Biz çocukluğumuzda “nur yüzlü hacı amcalar”, nur yüzlü “hacı anneler” gördük.

Güvenilir insanlar olarak tanıdık onları.

Mesele dinde, imanda değil.

Mesele kafada.

Sapkınlığın, cinsel rahatsızlığın dini imanı, dinsizliği imansızlığı yok.

Hastalık bu.

Ama bazıları “hasta” diye asansöre de mi binemeyeceğiz!

***********

YMC

AK Parti ile MHP ittifakının, muhalif kesimlerde yarattığı tepkiye anlam vermekte zorlanıyorum.

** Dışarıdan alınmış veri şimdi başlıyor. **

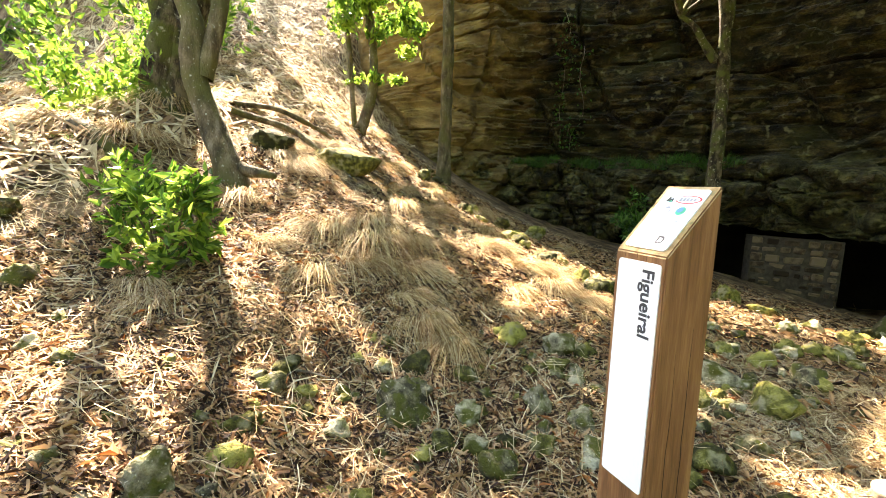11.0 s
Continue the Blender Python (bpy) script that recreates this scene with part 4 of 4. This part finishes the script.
KINDS = {"grey": (M_ROCK, "grey lichened stone lying in dry litter"), "moss": (M_MOSSROCK, "round mossy stone lying in dry litter"), "pink": (M_PINKROCK, "reddish bare stone lying in the straw")}
STONES = {}
for kind, (mat, label) in KINDS.items():
    STONES[kind] = []
    for i in range(5):
        me = stone_mesh(i + len(kind), 0.66 + 0.05 * i)
        me.materials.append(mat)
        STONES[kind].append(me)


def stone(x, y, r, kind, rng, group="stones on the bank"):
    ob = new("stone", STONES[kind][int(rng.integers(0, 5))])
    ob.matrix_basis = Matrix.LocRotScale((x, y, gz(x, y) + r * 0.42), Euler(rng.uniform(-0.35, 0.35, 2).tolist() + [rng.uniform(0, 6.28)]), (r, r * rng.uniform(0.8, 1.1), r * rng.uniform(0.85, 1.15)))
    return tagged(ob, KINDS[kind][1], "stone", group)


rng = np.random.default_rng(21)
for x, y, sx, sy, sz, label in ((-9.65, 11.55, 0.62, 0.5, 0.34, "broad low boulder covered in dark moss"), (-10.4, 10.75, 0.34, 0.3, 0.24, "small mossy boulder beside the tree roots")):
    ob = new("boulder", STONES["moss"][2])
    ob.matrix_basis = Matrix.LocRotScale((x, y, gz(x, y) + 0.1), Euler((0.1, -0.15, 0.5)), (sx, sy, sz * 1.25))
    tagged(ob, label, "boulder")
BY_POST = [(-7.37, 7.22, 0.19, "grey"), (-6.86, 6.99, 0.1, "grey"), (-6.93, 7.27, 0.12, "grey"), (-6.5, 7.51, 0.12, "grey"), (-6.22, 7.36, 0.11, "grey"), (-6.18, 7.12, 0.11, "grey"), (-5.95, 7.2, 0.12, "moss"), (-5.85, 6.96, 0.11, "moss"),
    (-6.45, 7.12, 0.11, "moss"), (-6.73, 8.38, 0.15, "moss"), (-6.31, 8.36, 0.16, "grey"), (-6.11, 8.37, 0.12, "moss"), (-6.37, 8.07, 0.11, "moss"), (-6.2, 7.93, 0.09, "grey"), (-5.79, 7.97, 0.11, "grey"), (-5.82, 8.27, 0.07, "grey"),
    (-5.54, 8.31, 0.15, "grey"), (-5.55, 7.79, 0.11, "moss"), (-5.33, 7.89, 0.1, "moss"), (-7.37, 7.65, 0.13, "moss"), (-7.61, 7.56, 0.08, "grey"), (-6.68, 7.08, 0.07, "moss"), (-7.07, 7.01, 0.1, "moss"), (-7.02, 7.7, 0.1, "moss")]
ON_BANK = [(-7.17, 7.97, 0.07, "grey"), (-6.21, 6.71, 0.04, "grey"), (-5.99, 7.71, 0.08, "moss"), (-4.69, 7.01, 0.14, "pink"), (-2.72, 7.65, 0.09, "moss"), (-5.2, 9.23, 0.16, "moss"), (-5.14, 8.88, 0.14, "moss"), (-5.2, 9.76, 0.13, "moss"),
    (-7.66, 7.82, 0.08, "moss"), (-8.16, 6.01, 0.13, "grey"), (-8.16, 6.95, 0.1, "grey"), (-8.11, 6.57, 0.1, "moss"), (-8.15, 7.16, 0.1, "moss"), (-8.01, 6.33, 0.12, "moss"), (-9.09, 6.45, 0.07, "grey"), (-9.43, 6.54, 0.07, "grey"),
    (-9.54, 6.82, 0.07, "grey"), (-7.67, 6.89, 0.09, "grey"), (-8.7, 5.86, 0.07, "moss"), (-7.33, 7.41, 0.12, "grey"), (-5.78, 7.18, 0.16, "moss"), (-5.56, 7.17, 0.14, "moss"), (-5.69, 6.99, 0.09, "moss"), (-5.25, 6.82, 0.13, "moss")]
BY_TREE = [(-5.19, 7.4, 0.1, "grey"), (-5.6, 8.01, 0.11, "grey"), (-4.83, 7.93, 0.17, "moss"), (-5.09, 8.38, 0.17, "grey"), (-4.91, 9.1, 0.13, "moss"), (-4.69, 9.2, 0.12, "grey"), (-4.21, 8.58, 0.09, "moss"), (-3.94, 8.02, 0.1, "moss"),
    (-2.01, 7.83, 0.08, "moss"), (-6.74, 6.85, 0.13, "grey"), (-3.36, 12.8, 0.24, "moss"), (-3.09, 12.14, 0.18, "moss"), (-9.07, 15.02, 0.2, "moss"), (-6.49, 14.73, 0.26, "moss"), (-5.17, 11.0, 0.15, "moss"), (-6.31, 11.73, 0.21, "moss")]
ROUND_ABOUT = [(-10.04, 6.98, 0.13, "grey"), (-10.82, 7.45, 0.15, "grey"), (-10.33, 6.18, 0.14, "grey"), (-5.84, 11.07, 0.19, "moss"), (-5.56, 10.77, 0.17, "moss"), (-9.46, 7.78, 0.1, "grey"),
    (1.85, 3.82, 0.17, "moss"), (2.25, 3.9, 0.12, "grey"), (2.16, 4.55, 0.17, "grey"), (3.17, 4.24, 0.16, "grey"), (3.52, 4.44, 0.17, "grey"), (3.77, 4.63, 0.15, "moss"), (2.77, 4.44, 0.1, "grey"), (3.27, 4.68, 0.12, "moss"),
    (-2.82, 8.87, 0.1, "moss"), (-1.43, 9.01, 0.13, "moss"), (-1.01, 9.35, 0.12, "grey"), (8.8, 12.34, 0.3, "grey"), (9.32, 12.71, 0.26, "grey"), (8.05, 12.14, 0.22, "moss"), (9.65, 12.14, 0.2, "moss")]
for x, y, r, kind in BY_POST + ON_BANK + BY_TREE + ROUND_ABOUT:
    stone(x, y, r, kind, rng)
for i in range(80):
    t = rng.uniform()
    x, y = -8.6 + 4.4 * t + rng.normal(0, 0.45), 6.1 + 2.9 * t + rng.normal(0, 0.55)
    if math.hypot(x - POST.x, y - POST.y) > 0.35 and math.hypot(x + 6.8, y - 4.9) > 0.6:
        stone(x, y, rng.uniform(0.03, 0.075), "moss" if rng.uniform() < 0.5 else "grey", rng)
for i in range(40):
    t = rng.uniform()
    x, y = -4.6 + 3.6 * t + rng.normal(0, 0.5), 9.4 + 3.0 * t + rng.normal(0, 0.6)
    stone(x, y, rng.uniform(0.05, 0.16), "moss" if rng.uniform() < 0.6 else "grey", rng)
for i in range(20):
    t = rng.uniform()
    stone(-5.2 - 4.6 * t + rng.normal(0, 0.25), 10.2 + 7.5 * t + rng.normal(0, 0.3), rng.uniform(0.07, 0.2), "moss", rng)
for i in range(75):
    t = rng.uniform()
    x, y = 3.4 + 1.6 * math.sin(t * 2.6) + rng.normal(0, 0.42) + 0.2 * t, 11.8 - 6.4 * t + rng.normal(0, 0.35)
    if math.hypot(x - 3.3, y - 5.2) > 0.4:
        stone(x, y, rng.uniform(0.06, 0.19), "moss" if rng.uniform() < 0.6 else "grey", rng, "stones along the hollow")
more = np.random.default_rng(77)
for i in range(60):
    t = more.uniform()
    x, y = -8.4 + 3.6 * t + more.normal(0, 0.35), 6.7 + 1.7 * t + more.normal(0, 0.4)
    if math.hypot(x - POST.x, y - POST.y) > 0.4 and math.hypot(x + 6.8, y - 4.9) > 0.7:
        stone(x, y, more.uniform(0.03, 0.08), "moss" if more.uniform() < 0.55 else "grey", more)
for i in range(16):
    x = rng.uniform(3.8, 11)
    stone(x, 13.2 + rng.normal(0, 0.5) - 0.05 * (x - 4), rng.uniform(0.08, 0.2), "grey", rng, "stones along the hollow")


# ---- stump, sticks, roots ----
def stick(name, pts, label, category, mat=M_DEAD, sides=7):
    base = (pts[0][0], pts[0][1], gz(pts[0][0], pts[0][1]))
    q = [[p[0] - base[0], p[1] - base[1], gz(p[0], p[1]) + p[2] - base[2], p[3]] for p in pts]
    v, f = tube(q, 0.06, sides, 0.22, pts[0][0])
    ob = mesh_ob(name, v, f, mat)
    ob.location = base
    return tagged(ob, label, category)


stick("stick", [(-3.55, 7.18, 0.03, 0.018), (-3.26, 6.97, 0.05, 0.02), (-3.03, 6.76, 0.04, 0.012)], "short dark dead stick lying on the straw", "stick")
stick("stick", [(-4.1, 5.52, 0.03, 0.012), (-3.65, 5.57, 0.03, 0.014), (-3.31, 5.66, 0.03, 0.008)], "thin grey stick lying on the straw", "stick")
stick("bark_piece", [(-0.76, 3.75, 0.05, 0.025), (-0.63, 3.74, 0.045, 0.04), (-0.5, 3.82, 0.075, 0.032), (-0.46, 3.88, 0.11, 0.012)], "curled dark piece of bark on straw", "bark", M_DARKBARK)
stick("dead_branch", [(0.98, 3.21, 0.03, 0.04), (1.01, 3.41, 0.06, 0.045), (1.12, 3.58, 0.05, 0.03), (1.17, 3.68, 0.08, 0.012)], "short forked dead branch lying on the straw", "branch")
stick("dead_branch", [(4.48, 12.22, 0.05, 0.06), (5.9, 11.97, 0.08, 0.07), (7.28, 12.33, 0.06, 0.06), (8.8, 12.25, 0.06, 0.03)], "long fallen branch lying before the caves", "branch", M_DARKBARK)
stick("dead_branch", [(-12.11, 9.22, 0.1, 0.08), (-11.52, 8.94, 0.12, 0.075), (-10.94, 8.82, 0.1, 0.07), (-10.54, 8.67, 0.08, 0.05)], "thick short dead branch on the bank", "branch", M_DARKBARK)
stick("root", [(-11.18, 11.0, 0.10, 0.056), (-10.52, 11.54, 0.16, 0.046), (-9.89, 11.44, 0.12, 0.040), (-9.37, 11.29, 0.04, 0.025)], "exposed grey tree root on the bank", "root", M_BARK)
stick("root", [(-11.36, 11.32, 0.10, 0.050), (-11.02, 12.09, 0.2, 0.043), (-10.29, 12.56, 0.16, 0.037), (-9.67, 12.54, 0.04, 0.025)], "long exposed tree root on the slope", "root", M_BARK)
stick("stick", [(-8.26, 7.02, 0.02, 0.008), (-8.07, 7.18, 0.04, 0.009), (-7.89, 7.23, 0.05, 0.005)], "thin grey twig between the stones", "stick")
stick("stick", [(-6.44, 6.53, 0.03, 0.006), (-6.01, 6.61, 0.05, 0.006), (-5.66, 6.62, 0.03, 0.004)], "thin twig lying on the leaves", "stick")
stump = thing("tree_stump", (0.63, 9.42, gz(0.63, 9.42)), "small broken dark tree stump in straw", "stump")
v, f = tube([[0, 0, -0.08, 0.2], [0.0, 0, 0.06, 0.15], [0.02, 0, 0.18, 0.12], [0.0, 0.02, 0.27, 0.05]], 0.03, 14, 0.5, 4)
mesh_ob("wood", v, f, M_DARKBARK, stump)
for a in range(4):
    v, f = tube([[0, 0, 0.06, 0.07], [0.2 * math.cos(a * 1.6), 0.2 * math.sin(a * 1.6), 0.03, 0.05], [0.34 * math.cos(a * 1.6 + 0.3), 0.34 * math.sin(a * 1.6 + 0.3), -0.06, 0.02]], 0.05, 7, 0.3, a)
    mesh_ob("root", v, f, M_DARKBARK, stump)

# ---- dry-stone wall in the cave mouth ----
WALL_X0, WALL_X1, WALL_Z0, WALL_Z1 = 1.1, 3.1, -1.7, 0.95
wall_y = lambda x: 22.45 - 0.75 * (x - 1.1)
bm = bmesh.new()
ring = [(WALL_X0, wall_y(WALL_X0) + 0.05), (WALL_X1, wall_y(WALL_X1) + 0.05), (WALL_X1, wall_y(WALL_X1) + 0.6), (WALL_X0, wall_y(WALL_X0) + 0.6)]
lo = [bm.verts.new((x, y, WALL_Z0)) for x, y in ring]
hi = [bm.verts.new((x, y, WALL_Z1)) for x, y in ring]
for i in range(4):
    j = (i + 1) % 4
    bm.faces.new((lo[i], lo[j], hi[j], hi[i]))
bm.faces.new(hi)
stone_wall = tagged(bm_ob("wall_cave", bm, M_MORTAR), "rough dry-stone wall closing part of the cave", "wall", kind="structure")
rng = np.random.default_rng(8)
BLOCKS = []
for i in range(4):
    bm = bmesh.new()
    bmesh.ops.create_cube(bm, size=1.0)
    bmesh.ops.bevel(bm, geom=list(bm.edges), offset=0.12, segments=1, affect="EDGES")
    for v in bm.verts:
        v.co += Vector(noise.noise_vector(v.co * 2 + Vector((i * 9, 0, 0)))) * 0.10
    me = bpy.data.meshes.new("stone")
    bm.to_mesh(me)
    bm.free()
    me.materials.append(M_BRICKSTONE)
    BLOCKS.append(me)
z = WALL_Z0
while z < WALL_Z1 - 0.05:
    h = float(rng.uniform(0.14, 0.36))
    x = WALL_X0
    while x < WALL_X1 - 0.08:
        wd = float(min(rng.uniform(0.16, 0.62), WALL_X1 - x))
        hh = h * float(rng.uniform(0.6, 1.0))
        ob = new("stone", BLOCKS[int(rng.integers(0, 4))])
        ob.parent = stone_wall
        ob.matrix_basis = Matrix.LocRotScale((x + wd / 2, wall_y(x) + float(rng.uniform(-0.03, 0.04)), z + hh / 2), Euler((0, float(rng.normal(0, 0.05)), -0.64)), (wd - 0.03, 0.28, hh - 0.02))
        x += wd
    z += h


# ---- unseen leaf screen behind the walker, added to keep low sky off the cliff ----
rng = np.random.default_rng(77)
n = 14000
a = rng.uniform(-2.5, 0.62, n)
rad = rng.uniform(13, 17, n)
p = np.stack([-1 + rad * np.cos(a) * 1.15, 4 + rad * np.sin(a), rng.uniform(-2, 11, n)], 1)
v, f = leaf_mesh(p, 0.8, rng, 0.3, 0.6)
tagged(mesh_ob("backdrop_woods", v, f, M_GREEN, None, False), "unseen leaf screen added behind the glade to block low sky", "woods", kind="structure")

Açıkçası böyle işbirliği ya da ittifakları seçmen açısından çok daha dürüstçe buluyorum.

Seçimden önce birbirine küfredip, seçimden sonra “kanka” olmak mı daha iyi yoksa baştan “Biz beraberiz” demek mi?

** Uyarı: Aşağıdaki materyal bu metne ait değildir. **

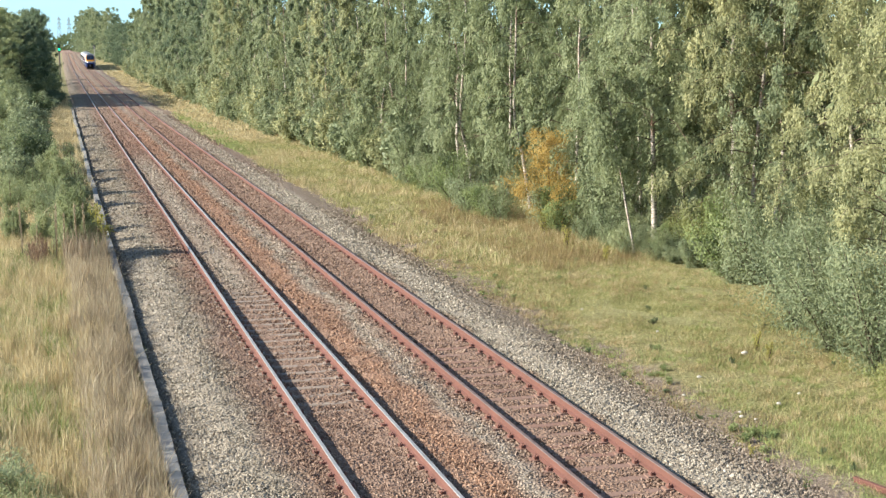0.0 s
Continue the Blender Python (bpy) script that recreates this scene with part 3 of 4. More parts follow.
def right_wood():
    # three birches whose trunks show through openings in the crown
    for seed, high, leaf, n, low, r0, x, y, bow, gap in ((17, 11.6, 0.10, 48000, 0.26, 0.112, 19.80, 46.1, (0.0, 0.3, 1.0), (-1.98, (0.7, 3.2, 0.5), (3.5, 4.3, 0.3))),
                                                         (18, 12.5, 0.085, 60000, 0.10, 0.095, 21.10, 41.4, (1.0, 0.0, 1.5), (-2.04, (2.1, 3.3, 0.26), (4.9, 6.3, 0.28))),
                                                         (19, 6.4, 0.10, 15000, 0.45, 0.052, 18.80, 45.4, (-1.2, 0.0, 1.0), (-1.96, (0.2, 3.2, 0.16)))):
        m = tree_meshes(seed, high, 3.0 if seed == 17 else 2.5 if seed == 18 else 1.5, n, leaf, BARK, LEAF_OLIVE if seed == 18 else LEAF_BIRCH, low=low, limbs=46, r0=r0, clump=0.36, gap=gap, bow=bow, inner=0.04)
        plant("birch_tree", m, TC, x, y, LABELS[m[2].materials[0]], "tree", group=WOOD)
    # trees at the edge
    for i, x, y, tall, lean in ((1, 23.2, 42.6, 1.15, (2, 1)), (2, 23.4, 40.4, 1.25, (0, 0)), (0, 24.6, 43.5, 1.25, (0, 0)), (1, 22.6, 38.2, 1.12, (0, 4)),
                                (2, 20.7, 49.6, 1.12, (0, 0)), (3, 19.0, 65.8, 1.0, (0, 0)), (0, 18.3, 77.1, 1.0, (0, 1)), (5, 21.4, 33.2, 1.05, (0, -2)),
                                (5, 19.0, 30.0, 1.0, (0, 1)), (5, 19.4, 26.4, 1.05, (0, 0)), (3, 21.6, 48.4, 1.05, (0, 0)), (0, 22.4, 45.0, 1.05, (0, 0)), (4, 21.7, 44.3, 1.12, (0, 0)), (0, 20.2, 55.0, 1.15, (0, 0)), (3, 19.6, 59.0, 1.15, (0, -2)),
                                (0, 19.6, 62.4, 1.15, (0, 0)), (2, 19.6, 70.5, 1.12, (0, 0)), (0, 19.8, 73.6, 1.1, (0, 0))):
        tree(NEAR, i, x, y, tall=tall, lean=lean, size=rng.uniform(0.97, 1.1))
    y = 80.5
    i = 0
    while y < 160:
        tree(MID, i + int(rng.integers(0, 2)), 18.7 - (y - 80) * 0.016 + rng.uniform(-0.6, 0.9), y, size=rng.uniform(0.88, 1.06), tall=rng.uniform(0.9, 1.1) * (0.98 + 0.0010 * (y - 80)))
        y += rng.uniform(2.6, 3.8)
        i += 1
    while y < 350:
        tree(FAR, i, 18.6 + rng.uniform(-0.8, 1.2), y, size=rng.uniform(0.9, 1.1) * (1.0 if y < 300 else 0.8), tall=0.9 + 0.0012 * (y - 160) + rng.uniform(-0.08, 0.1))
        y += rng.uniform(4.2, 6.2)
        i += 1
    while y < 830:
        tree(COPSE if y < 480 else FAR, i, 20.0 - (y - 350) * 0.010 + rng.uniform(-1.5, 1.5), y, size=(0.8 if y < 430 else 0.88 if y < 480 else 1.15 if y < 640 else 1.35) * rng.uniform(0.9, 1.05), tall=rng.uniform(0.85, 1.05))
        y += rng.uniform(6.5, 11)
        i += 1
    # deeper in the wood
    for row, (x0, y0, y1, step) in enumerate(((22.8, 24, 150, 3.6), (26.0, 26, 84, 4.6))):
        y = y0
        while y < y1:
            tree(DEEP if y < 62 and not row else BACK, i + row, x0 + rng.uniform(-1.2, 1.2), y, size=rng.uniform(0.92, 1.15), tall=(rng.uniform(0.9, 1.12) if y < 70 or y > 95 else 1.0) * (1.2 if row else 1.0))
            y += step * rng.uniform(0.8, 1.25)
            i += 1
    y = 150.0
    while y < 300:
        tree(FAR, i, 23.5 + rng.uniform(-1.5, 1.5), y, size=rng.uniform(1.0, 1.2), tall=rng.uniform(0.9, 1.2))
        y += 14 * rng.uniform(0.8, 1.25)
        i += 1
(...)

Bu işbirliği özelinde bakarsak, MHP’nin seçimlerden önce en ağır, en sert eleştirdiği AK Parti’yle sonra işbirliği yapması mı daha evladır yoksa işbirliğini baştan ilan etmesi mi?

Her iki soruda da bence ikincisi.

En azından seçmenin bir bölümü “Kandırıldım” hissine kapılmaz.

Bilmeden lades olacağına, bile bile lades olur!

Ayrıca izlenmekte olan politikalar açısından bakılınca da bu işbirliği oldukça tutarlı görünüyor.

Ve MHP için siyasi etkinlik açısından daha verimli olacağı su götürmez bir gerçek.

Hem TBMM’ye girme konusunda bir sıkıntı çekme ihtimalleri ortadan kalkıyor, hem de yeni sistemde yürütme içinde yer almalarının yolu açılıyor.

Kimbilir belki de Devlet Bahçeli’ye ve başka MHP’lilere başkan yardımcılığı ya da bakanlıkların kapısı aralanıyor.

Eğer BBP ve Saadet de bu işbirliğinin içine girecek olurlarsa Türkiye açısından bir dönem tekrarlanıyor.

Yeni bir Milliyetçi Cephe ufukta görünüyor.

***********

NE ZAMAN ADAM OLURUZ ?

En iyi ölçünün izan olduğunu anladığımız zaman.